Sometimes when we're baking with our Dutch ovens, we want to create
air space for circulation so that our food doesn't burn on the bottom
before becoming thoroughly baked. For thirty years, my husband and I
have just crinkled foil to create a baking rack of sorts or inverted a
pan. I always
hated using crumpled foil; it seemed like such a waste of foil, but I
didn't just
want to hang onto the foil either. It takes up space and looks messy.
The inverted pan only worked if we had a pan that fit and that wasn't
being used for any other purpose that meal.
Last month, my good friend Lorna shared a tip with me. (I suppose, if she were a truly
good friend, she would have shared this tip thirty years ago.) Anyway,
it's genius, simple, compact, and cheap. It costs exactly fifteen
cents. To
create a baking rack in her Dutch oven, Lorna uses fifteen pennies,
three stacks of five pennies each. She puts them in an equilateral
triangle
configuration inside the Dutch oven, and sets the baking pan on top.
When not in use, she keeps her pennies in a small container used for
diabetic test strips; a prescription pill bottle would be just as good.
However, a caution came with it: Only pre-1962 pennies were safe to
use. Something just didn't seem right about that to me. Lorna's
husband is a banker and coin collector and explained that before 1962,
pennies were 95
percent copper, with the remaining 5 percent made up of tin and zinc.
In 1962, the formula was changed to 95 percent copper and 5
percent zinc. The issue apparently, was the amount of zinc being heated
in the oven. However, it seemed to me that a little alteration in the
metal composition of the pennies shouldn't make that much difference.
So I asked my soon-to-be metallurgical engineer son what he could tell
me. When zinc is heated, enough to melt it, zinc oxide is formed.

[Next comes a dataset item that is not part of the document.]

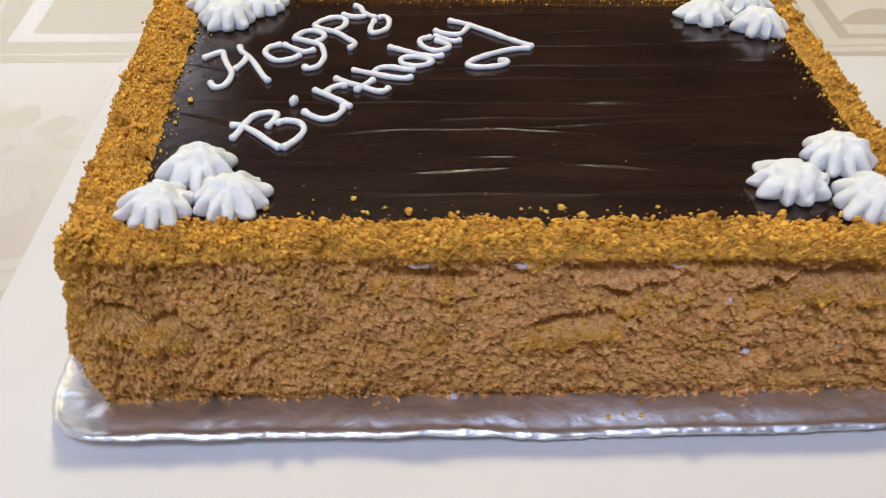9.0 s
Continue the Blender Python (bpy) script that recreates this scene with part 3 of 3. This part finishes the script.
def glaze():
    c = [Vector(p) for p in EDGE]
    mid = sum(c, Vector((0, 0))) / 4
    c = [p + (mid - p).normalized() * 0.026 for p in c]
    nu, nv = 330, 430
    verts = []
    for j in range(nv):
        for i in range(nu):
            u, v = i / (nu - 1), j / (nv - 1)
            p = c[0].lerp(c[1], u).lerp(c[3].lerp(c[2], u), v)
            verts.append((p.x, p.y, TOP + glaze_height(p.x, p.y)))
    part("chocolate_glaze", (verts, grid_faces(nv, nu)), MAT_CHOC, cake, "glossy dark chocolate glaze with spatula ridges")


glaze()

# ---- crumbs ----
G = (1 + 5**0.5) / 2
ICO = np.array([(-1, G, 0), (1, G, 0), (-1, -G, 0), (1, -G, 0), (0, -1, G), (0, 1, G), (0, -1, -G), (0, 1, -G), (G, 0, -1), (G, 0, 1), (-G, 0, -1), (-G, 0, 1)]) / (1 + G * G) ** 0.5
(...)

Zinc
oxide is used to fortify breakfast cereals. It is added to
anti-dandruff shampoo, sunscreen, and diaper rash creams. The US FDA
lists zinc oxide as GRAS (generally regarded as safe).
So what's the issue? Well, breathing zinc oxide vapors is
hazardous. It causes metal fume fever. But you can only generate zinc
oxide vapors if you are welding or melting zinc or zinc alloys. Even
if you use more recently minted pennies, which are 97.5 percent zinc,
they are all coated with copper. No zinc is exposed. You are going to
have to be generating some pretty serious heat to melt zinc. If you've
got that kind of heat (zinc melts at 787 degrees Fahrenheit) cooking
your dinner, well, you're probably going to bed hungry, to say the
least, and no one is ever going to let you cook anything again.